Critics of free software enjoy observing that most software users lack the skills to take advantage of free software's benefits. And they're correct, to a point. Even free software advocates admit that only a true computer geek may be able to appreciate the joys of Apache, or Linux, or Perl. Most people don't want the opportunity to fix their own software when something goes wrong -- they'd much rather nothing went wrong in the first place, and they think that's what will happen if they write a fat check to Microsoft or Netscape.

"In general terms, we have found that the 'free' or, as we prefer to call it, the 'cooperatively developed' software model works better for technical tools -- operating systems, compilers, networking tools, Web servers -- and the commercial model works better for end-user tools -- dental office billing systems, office suites, etc.," says Bob Young, president of Red Hat Software, a company that sells and supports copies of the Linux operating system.

Access to source code is "a huge competitive advantage with a niche in the marketplace," says John Dawes, group product manager for Netscape's Web server product, the Netscape Enterprise Server. "It's certainly not the mainstream.
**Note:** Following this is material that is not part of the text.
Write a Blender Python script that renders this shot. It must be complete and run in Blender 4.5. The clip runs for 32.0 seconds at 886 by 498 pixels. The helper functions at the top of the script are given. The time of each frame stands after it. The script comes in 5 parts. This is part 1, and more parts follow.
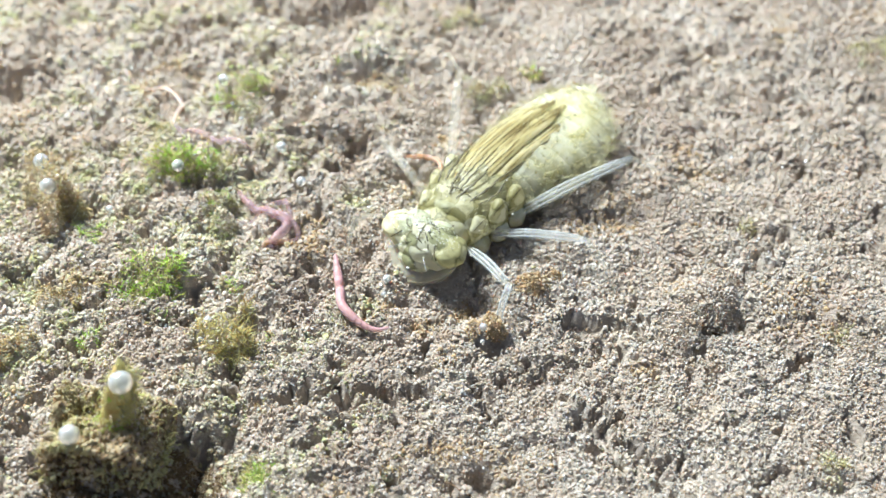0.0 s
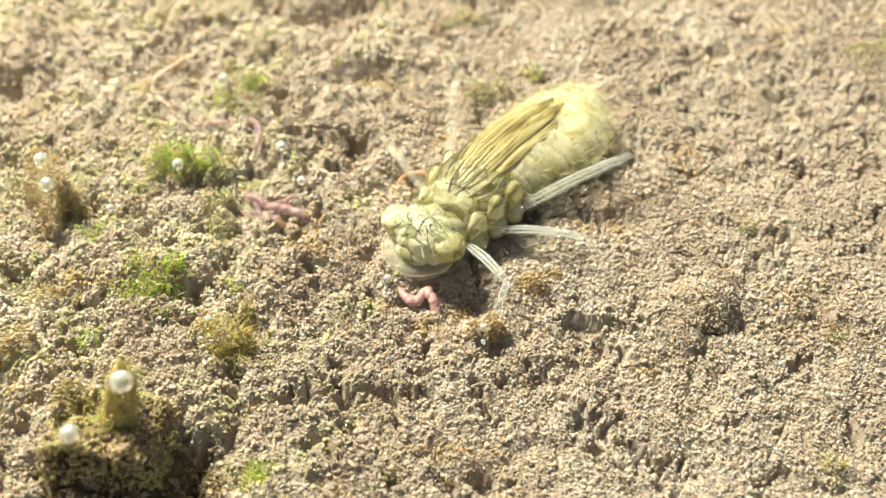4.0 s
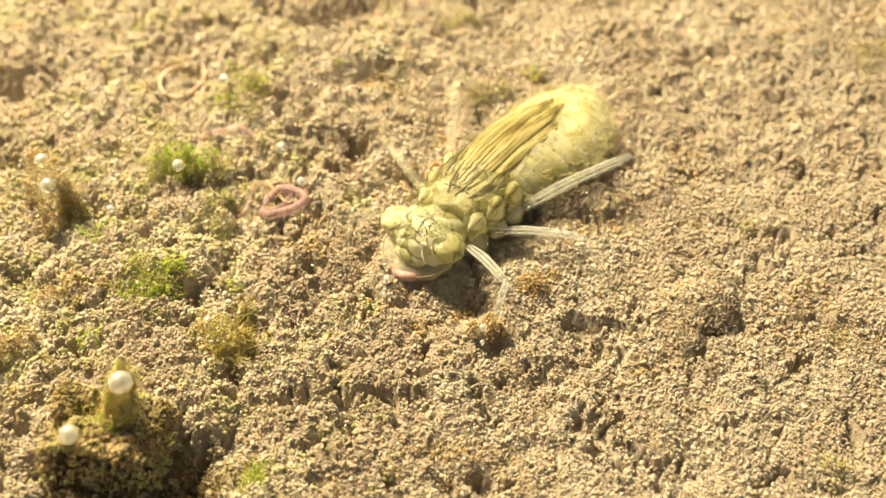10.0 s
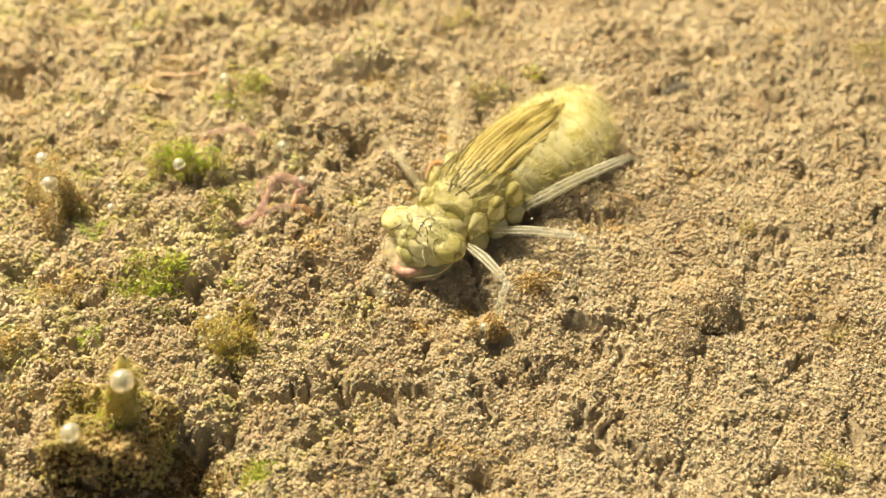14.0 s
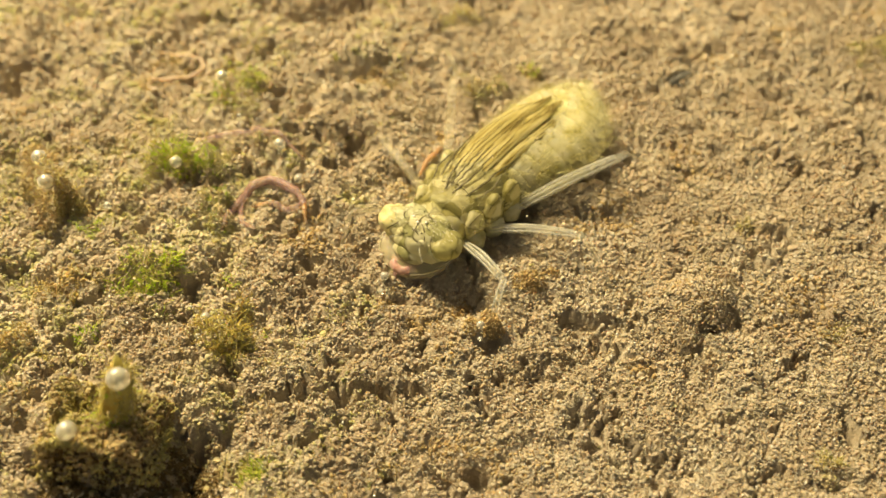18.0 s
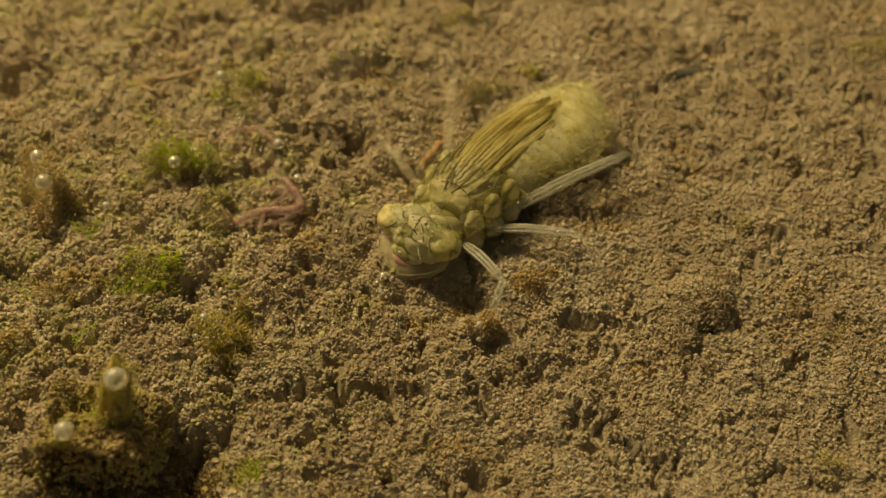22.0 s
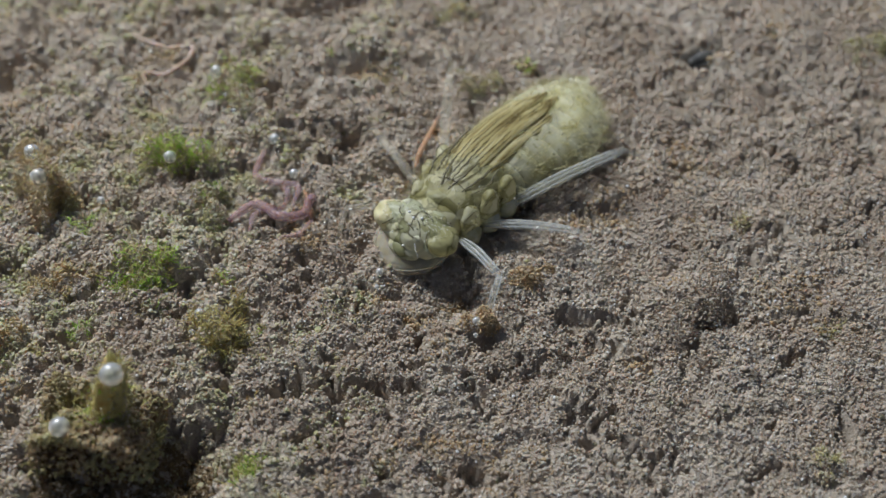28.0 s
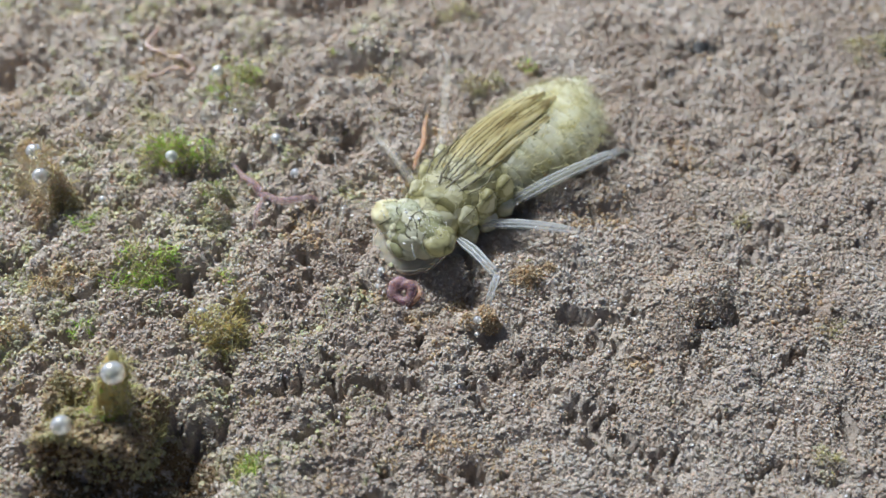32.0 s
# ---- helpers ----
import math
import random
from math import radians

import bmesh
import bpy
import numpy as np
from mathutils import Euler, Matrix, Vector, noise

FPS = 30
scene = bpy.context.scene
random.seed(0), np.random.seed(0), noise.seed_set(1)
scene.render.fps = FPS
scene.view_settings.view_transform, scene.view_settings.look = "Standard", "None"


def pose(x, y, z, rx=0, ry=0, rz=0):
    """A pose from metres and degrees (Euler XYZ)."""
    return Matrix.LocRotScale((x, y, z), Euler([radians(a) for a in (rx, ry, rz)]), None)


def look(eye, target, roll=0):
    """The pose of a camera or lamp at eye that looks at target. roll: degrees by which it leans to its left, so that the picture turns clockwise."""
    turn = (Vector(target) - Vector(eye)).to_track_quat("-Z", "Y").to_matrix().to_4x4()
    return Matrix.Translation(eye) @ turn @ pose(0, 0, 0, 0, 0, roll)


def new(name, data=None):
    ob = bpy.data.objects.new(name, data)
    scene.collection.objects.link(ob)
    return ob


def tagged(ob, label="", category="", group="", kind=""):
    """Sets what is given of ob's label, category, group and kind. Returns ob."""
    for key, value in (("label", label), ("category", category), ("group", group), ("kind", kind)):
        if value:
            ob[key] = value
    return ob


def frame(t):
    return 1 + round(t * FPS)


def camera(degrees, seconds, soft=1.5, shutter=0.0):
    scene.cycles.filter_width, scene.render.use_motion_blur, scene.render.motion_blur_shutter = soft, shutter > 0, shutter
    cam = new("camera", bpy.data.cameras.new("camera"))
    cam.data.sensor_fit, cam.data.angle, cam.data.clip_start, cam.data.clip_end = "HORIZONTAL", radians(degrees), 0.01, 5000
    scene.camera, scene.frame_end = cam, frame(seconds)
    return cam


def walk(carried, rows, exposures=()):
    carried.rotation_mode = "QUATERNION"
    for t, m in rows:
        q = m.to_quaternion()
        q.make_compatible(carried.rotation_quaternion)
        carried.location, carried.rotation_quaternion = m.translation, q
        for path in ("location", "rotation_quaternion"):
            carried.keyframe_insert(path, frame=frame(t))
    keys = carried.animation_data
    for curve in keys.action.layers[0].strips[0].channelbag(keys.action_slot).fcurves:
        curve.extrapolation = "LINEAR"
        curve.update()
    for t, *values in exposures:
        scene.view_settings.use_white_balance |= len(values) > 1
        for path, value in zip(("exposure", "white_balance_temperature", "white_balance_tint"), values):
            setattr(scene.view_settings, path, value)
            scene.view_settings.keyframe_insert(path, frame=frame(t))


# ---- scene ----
# ---- camera and path ----
cam = camera(50, 32.0, soft=1.5)
# a close-up lens, focused on the larva's head
cam.data.dof.use_dof = True
cam.data.dof.focus_distance = 0.067
cam.data.dof.aperture_fstop = 37.0
walk(cam, [
    (0, pose(0.00006, -0.05368, 0.05379, 44.977, 0.179, -0.065)),
    (0.5, pose(-0.00006, -0.05373, 0.05397, 44.943, 0.190, 0.060)),
    (1, pose(0.00007, -0.05386, 0.05395, 45.047, 0.287, 0.111)),
    (1.5, pose(0.00012, -0.05381, 0.05398, 45.002, 0.302, 0.153)),
    (2, pose(0.00020, -0.05374, 0.05384, 44.990, 0.265, 0.113)),
    (2.5, pose(0.00006, -0.05367, 0.05381, 44.963, 0.158, 0.033)),
    (3, pose(-0.00006, -0.05373, 0.05397, 44.925, 0.149, 0.110)),
    (3.5, pose(-0.00014, -0.05370, 0.05379, 44.971, 0.043, -0.050)),
    (5.5, pose(-0.00021, -0.05360, 0.05377, 44.913, -0.055, -0.138)),
    (6, pose(-0.00009, -0.05366, 0.05381, 44.942, 0.046, -0.076)),
    (6.5, pose(-0.00013, -0.05364, 0.05379, 44.971, -0.005, -0.070)),
    (7, pose(-0.00009, -0.05362, 0.05392, 44.902, 0.031, -0.043)),
    (7.5, pose(-0.00004, -0.05377, 0.05374, 45.091, 0.089, 0.006)),
    (8, pose(-0.00008, -0.05363, 0.05372, 45.014, 0.006, -0.076)),
    (8.5, pose(-0.00013, -0.05366, 0.05378, 44.990, -0.017, -0.078)),
    (9, pose(-0.00015, -0.05361, 0.05383, 44.944, -0.060, -0.125)),
    (9.5, pose(-0.00004, -0.05373, 0.05378, 45.045, 0.054, -0.037)),
    (10, pose(0.00011, -0.05366, 0.05384, 44.967, 0.132, 0.047)),
    (10.5, pose(0.00009, -0.05371, 0.05385, 44.973, 0.106, 0.073)),
    (11, pose(0.00011, -0.05373, 0.05377, 45.014, 0.128, -0.022)),
    (11.5, pose(-0.00006, -0.05370, 0.05378, 44.999, -0.018, -0.039)),
    (12, pose(-0.00003, -0.05376, 0.05386, 44.999, 0.057, 0.062)),
    (12.5, pose(0.00017, -0.05364, 0.05384, 44.912, 0.103, 0.029)),
    (13, pose(-0.00000, -0.05374, 0.05374, 45.000, -0.000, 0.000)),
    (13.5, pose(-0.00002, -0.05367, 0.05381, 44.931, 0.012, -0.041)),
    (14, pose(-0.00011, -0.05377, 0.05388, 44.954, -0.011, 0.005)),
    (14.5, pose(0.00003, -0.05374, 0.05367, 45.030, 0.000, 0.022)),
    (16.5, pose(0.00030, -0.05376, 0.05394, 44.841, 0.139, 0.167)),
    (17, pose(0.00019, -0.05369, 0.05354, 45.008, 0.002, 0.052)),
    (17.5, pose(-0.00001, -0.05373, 0.05353, 45.016, -0.087, 0.008)),
    (18, pose(0.00006, -0.05371, 0.05384, 44.808, -0.066, -0.020)),
    (18.5, pose(-0.00005, -0.05372, 0.05379, 44.831, -0.170, -0.075)),
    (19, pose(0.00021, -0.05371, 0.05354, 44.963, -0.064, 0.007)),
    (19.5, pose(0.00001, -0.05371, 0.05352, 44.965, -0.137, -0.039)),
    (20, pose(-0.00019, -0.05356, 0.05369, 44.830, -0.263, -0.199)),
    (20.5, pose(-0.00009, -0.05373, 0.05356, 44.964, -0.267, -0.158)),
    (21, pose(0.00014, -0.05361, 0.05384, 44.762, -0.022, -0.048)),
    (21.5, pose(-0.00004, -0.05362, 0.05368, 44.888, -0.166, -0.114)),
    (22, pose(0.00011, -0.05368, 0.05369, 44.881, -0.071, -0.043)),
    (22.5, pose(0.00008, -0.05358, 0.05378, 44.757, -0.127, -0.090)),
    (23, pose(-0.00008, -0.05370, 0.05370, 44.858, -0.171, -0.063)),
    (23.5, pose(0.00016, -0.05361, 0.05369, 44.779, -0.104, -0.073)),
    (24, pose(0.00005, -0.05357, 0.05389, 44.632, -0.147, -0.058)),
    (24.5, pose(0.00004, -0.05364, 0.05359, 44.844, -0.191, -0.087)),
    (25, pose(0.00010, -0.05369, 0.05379, 44.785, -0.096, 0.006)),
    (25.5, pose(0.00009, -0.05353, 0.05377, 44.676, -0.139, -0.084)),
    (27.5, pose(0.00009, -0.05365, 0.05361, 44.727, -0.215, -0.046)),
    (28, pose(-0.00006, -0.05356, 0.05353, 44.646, -0.392, -0.196)),
    (28.5, pose(-0.00005, -0.05358, 0.05358, 44.622, -0.366, -0.104)),
    (29, pose(-0.00011, -0.05362, 0.05352, 44.660, -0.447, -0.180)),
    (29.5, pose(-0.00009, -0.05369, 0.05345, 44.707, -0.447, -0.161)),
    (30, pose(-0.00008, -0.05361, 0.05334, 44.691, -0.486, -0.246)),
    (30.5, pose(-0.00005, -0.05368, 0.05340, 44.721, -0.397, -0.142)),
    (31, pose(0.00002, -0.05362, 0.05348, 44.666, -0.368, -0.147)),
    (31.5, pose(-0.00004, -0.05360, 0.05348, 44.656, -0.408, -0.163)),
    (32, pose(-0.00006, -0.05373, 0.05347, 44.741, -0.353, -0.138)),
], exposures=[
    (0.0, 0.40, 5300, 6), (1.0, 0.42, 5650, 1), (2.0, 0.48, 6000, -1), (3.5, 0.42, 6750, 1), (5.5, 0.46, 8150, 2), (7.0, 0.47, 9600, 3), (9.0, 0.44, 10400, 3), (11.0, 0.24, 10900, 3),
    (13.0, 0.17, 11200, 2), (16.5, 0.0, 12200, 1), (19.0, -0.35, 15000, 1), (20.0, -0.68, 17800, 1), (21.0, -1.12, 21500, 2), (22.2, -1.42, 26000, 1), (23.0, -1.37, 15000, -1), (24.0, -1.25, 9400, -4), (25.0, -1.28, 7000, -3), (25.5, -1.18, 6750, 0),
    (27.5, -1.05, 5650, 10), (28.8, -0.88, 5250, 10), (30.0, -0.62, 5180, 12), (32.0, -0.42, 5230, 12),
])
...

More and more people want to get on the Web -- but my mom wouldn't know what to do with source code. Most customers don't want to be in the business of maintaining their own software."

And even if the programmers entrusted with running a corporate Web server believe that Apache and Linux offer the best solution for corporate needs, there's still a widespread prejudice in the executive ranks against trusting any "mission critical" application to "freeware."

"You won't see a lot of Fortune 1,000 customers putting Apache on their Web servers," says Jonathan Perera, product manager for Microsoft's Internet Information Server.

"People in corporate situations have a problem dealing with freeware," says Filo. "It's much harder to point fingers when something goes wrong."

Dawes and Perera both shrugged off questions about Apache's market share, dismissing it as essentially irrelevant in the larger commercial picture. The corporate motto at both Netscape and Microsoft is to emphasize the "intranet" while downplaying the Internet. Publicly accessible Web servers aren't where the money is -- the real profits are behind the "firewall" in internal corporate networks. Netscape says it currently dominates that market, although Microsoft is making major inroads, in part by bundling its Web server software with the Windows NT operating system.

But the distinction between intranet and Internet may not be as critical as Microsoft and Netscape believe. To some free software advocates, Apache's success is a beachhead for future assaults on corporate markets.

"The free-software community is more than the sum of its projects," says Eric Raymond. "When Apache gets into a commercial shop, it opens the way for Linux and GCC and free BSD operating systems ... Every Web page that goes up is a blow for decentralization and transparent open standards and against the Microsoft monolith."

"The free-software movement is not yet a threat to Microsoft's dominance of the desktop," says Raymond. "But the Internet is our 'killer app.'"

Certainly, the Internet is what makes possible today's boom in cooperative software development. To some observers, this is a majestic human achievement.

"The most revolutionary software, including the Internet, the World Wide Web, the most widely used Web server (Apache) and the most widely used language for active Web sites (Perl), were all developed by distributed freeware communities," says Tim O'Reilly, founder of the computer publishing house O'Reilly and Associates, at a conference this summer focusing on the Perl programming language. "This makes distributed software development by freely cooperating networks of independent developers the highest form of one of the most significant human inventions."

This is, as hackers would say, non-trivial. It's well known that government funding helped the Internet get off the ground. But from a very early stage in its growth, volunteer programmers donated their time, energy and coding creativity to help improve the network for everyone. This so-called gift economy ethos -- where you contribute to a common good, confident that you will benefit from others' free contributions -- is responsible for Usenet, the Web and countless other applications that make the Internet what it is today.

But one doesn't hear much about the gift economy in 1997 -- indeed, the notion is often dismissed as some kind of quaint, vaguely socialist humbug that today's robust markets can simply ignore. The morphing of the team of programmers who wrote Mosaic into the Netscape Communications Corporation, the privatization of the Internet's backbone and the ominous arrival of Microsoft all add up to what many longtime observers see as a new era on the Net -- less friendly, less idealistic and less fun.

But guess what? Rumors of the gift economy's demise are greatly exaggerated -- Apache, a gift from the Net to the Net, proves it. Perhaps it just hasn't been quite as effective at marketing itself to the mainstream world as Netscape or Microsoft. As one Apache developer, Robert Thau, notes, "volunteers don't advertise." All along, even as gold-rush fever transformed the Net from geek backwater into pop-culture phenomenon, the free software movement has been plugging away, gaining strength, gaining adherents and taking advantage of the Net itself to develop ever better software, for the benefit of all.

Who'd have imagined it? "From each according to their abilities, to each according to their needs." Truly, a revolutionary concept.